In November 2017, the District Court delivered its judgment on a fraud case involving financial intermediaries which took place in 2016. The nine defendants of the case lured victims into applying for loans and charged exorbitant consultant fees. The persons involved were subsequently arrested by the Police, and sentenced to four to six years’ imprisonment for the offences of “conspiracy to defraud” and “conspiracy to money laundering”. The District Court will also hear three other cases involving financial intermediaries in March 2018.
The Police will launch investigation upon receipt of reports or complaints involving money-lending companies, and will, in light of the circumstances of individual cases, institute prosecution or serve summons or warning letters based on the evidence and pursuant to the law. The Police will also consider applying to the licensing court for revocation or suspension of the money lender’s licence concerned, or consider raising objection to the licensing court when examining the licence renewal application of the money lender concerned.

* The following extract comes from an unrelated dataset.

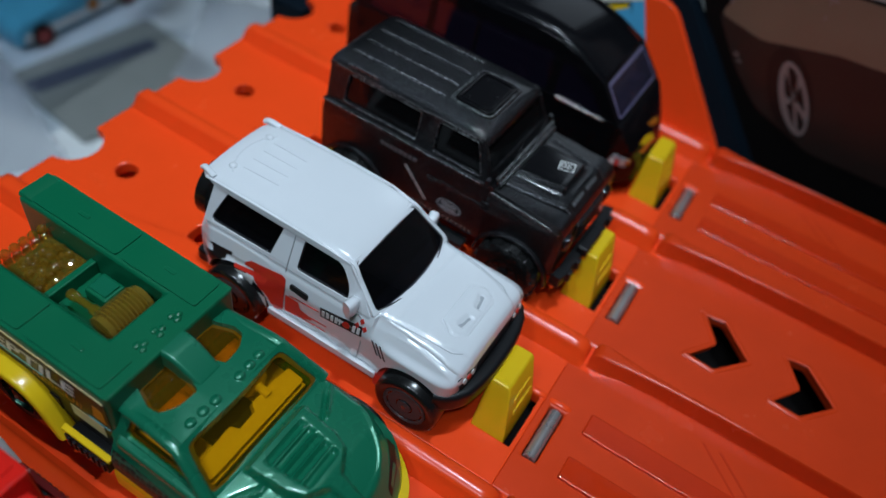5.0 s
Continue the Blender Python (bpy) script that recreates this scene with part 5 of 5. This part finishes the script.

At the same time, since the imposition of the more stringent licensing conditions, the Companies Registry (CR) has been conducting site inspections on money lenders and monitoring advertisements by money lenders to ensure their compliance with the new requirements. For cases where non-compliance was identified, the CR has taken prompt follow-up actions which included issuing advisory letters and warning letters as well as arranging follow-up site inspections, etc. Depending on the severity of the non-compliance, the CR will also consider making an objection to the Licensing Court upon application for licence renewal by the money lender concerned.
The Police and the CR hold regular liaison meetings to exchange information on enforcement efforts against money lenders and unscrupulous intermediaries and communicate on the malpractices by money lenders and intermediaries.
We have completed a review of the effectiveness of the four-pronged approach, and will report to the Legislative Council Panel on Financial Affairs on the outcome of the review on February 5. Details of the review outcome are set out in the discussion paper CB(1)530/17-18(05).
The more stringent licensing conditions mentioned above require money lenders to report their appointment of intermediaries to the CR for inclusion in the Register of Money Lenders for public inspection. In fact, as at December 31, 2017, the list of appointed intermediaries on CR’s website has already been downloaded for almost 140,000 times. Considering that members of the public can now check the list of appointed intermediaries to verify the identity of an intermediary and, if a loan application involves intermediary that is not on the list the money lender is not allowed to grant a loan, coupled with the other measures, we are of the view that there is currently no need to introduce a licensing regime for intermediaries.